Peter Jok gets the start at the other guard spot (6.2 rpg). He's a 33 percent shooter from three, which came in handy during the win at The Barn, in which he scored 13 on 5-of-8 from the field (3-of-5 from three), his best showing in league play.
Guard Josh Oglesby was a 40 percent shooter from three last season. This year? Just 27.5 percent, and his scoring is down from 6.6 to 3.7 ppg. Obviously, this is all just a running gag to lull Michigan's defense to sleep for the purposes of this single game -- well played, Oglesby.
With the departure of Marble and the disappearance of Oglesby's outside shot, this isn't quite as powerful of an offense as we saw early on last Big Ten season -- with that said, Iowa still comes in 4th in points per possession during Big Ten play, which isn't too shabby.
- Attack the basket. Seeing guys like Aubrey Dawkins and Muhammad-Ali Abdur-Rahkman attack the basket has been a sight for sore Michigan fan eyes, which watched an almost entirely perimeter-based offense earlier in the season, even with LeVert in the mix. Now, Michigan hasn't exactly turned into a Kentucky dribble-drive offense just yet, but the freshmen's willingness to take it to the rim and "pay the price," as they say in hockey, is a skill that could prove useful in a game like this. Get Woodbury out of there early and that gives Spike Albrecht et al vastly more space to dribble around.
- Find White on the break. This should be a team effort, but whoever is tasked with checking White needs to be ready to do a little running. While his game might not extend beyond the three-point line, he's an active big. In any case, Michigan is going to be at a serious disadvantage at the 3-5 spots on the defensive end. Michigan needs to hope that Ricky Doyle has another Syracuse-esque game and at least one of the two forwards doesn't get obliterated by White/Uthoff.
- Strong start. After a difficult overtime defeat in East Lansing, Michigan badly needs a strong start. Zak Irvin played 41 minutes on Sunday, Albrecht played 37 and Dawkins logged 35. Three days in between games is probably enough recovery time, but if not, there's nothing better for heavy legs than an energized crowd. Figure in the fact that Iowa has recently taken two drubbings (again, against Wisconsin, but still lopsided nonetheless), and a strong start might allow Michigan to take a decent lead into the half that they can nurse to a close win in the second.

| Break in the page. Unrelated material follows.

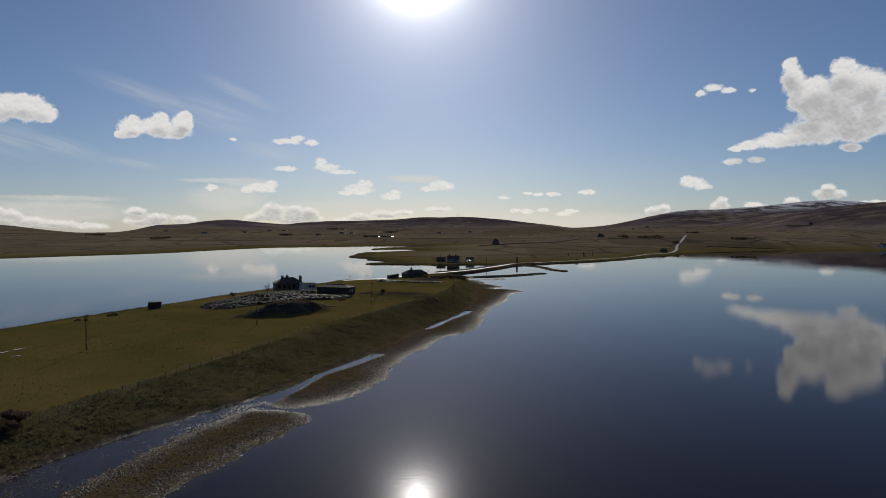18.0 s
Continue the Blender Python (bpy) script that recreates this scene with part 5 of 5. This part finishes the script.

I look at the matchups in the frontcourt and see nothing but trouble. Michigan has no response for Iowa's size and skill there, which Fran McCaffery's squad has in both quality and quantity.
If LeVert and Walton were playing, however, Michigan would have had a strong advantage in the backcourt (this might have been said in every pre-injuries preview I've written this season). Unfortunately for Michigan, neither will play, so they've got what they've got.
And, what they've got was enough to push Michigan State to overtime. The increased playing time is giving guys like Dawkins and MAAR a chance to grow, minute by minute, which is a silver lining in what has been a disappointing 2014-15 campaign.
Michigan's 6-4 record looks ho-hum on the surface, but it is somewhat of a miracle they've won as many games as they have, not to mention taking both Wisconsin and Michigan State to overtime. That is what you call the Beilein Effect at work.
I've been generally pessimistic in this section, but for whatever reason I feel like Albrecht, Irvin and the freshmen will bring a strong performance this evening. Ricky Doyle hasn't been much of a factor since the Jan. 10 win against Minnesota (12 points, 5-of-8 shooting, six rebounds), but something tells me he holds his own against the experienced Iowa bigs. Michigan 64, Iowa 62.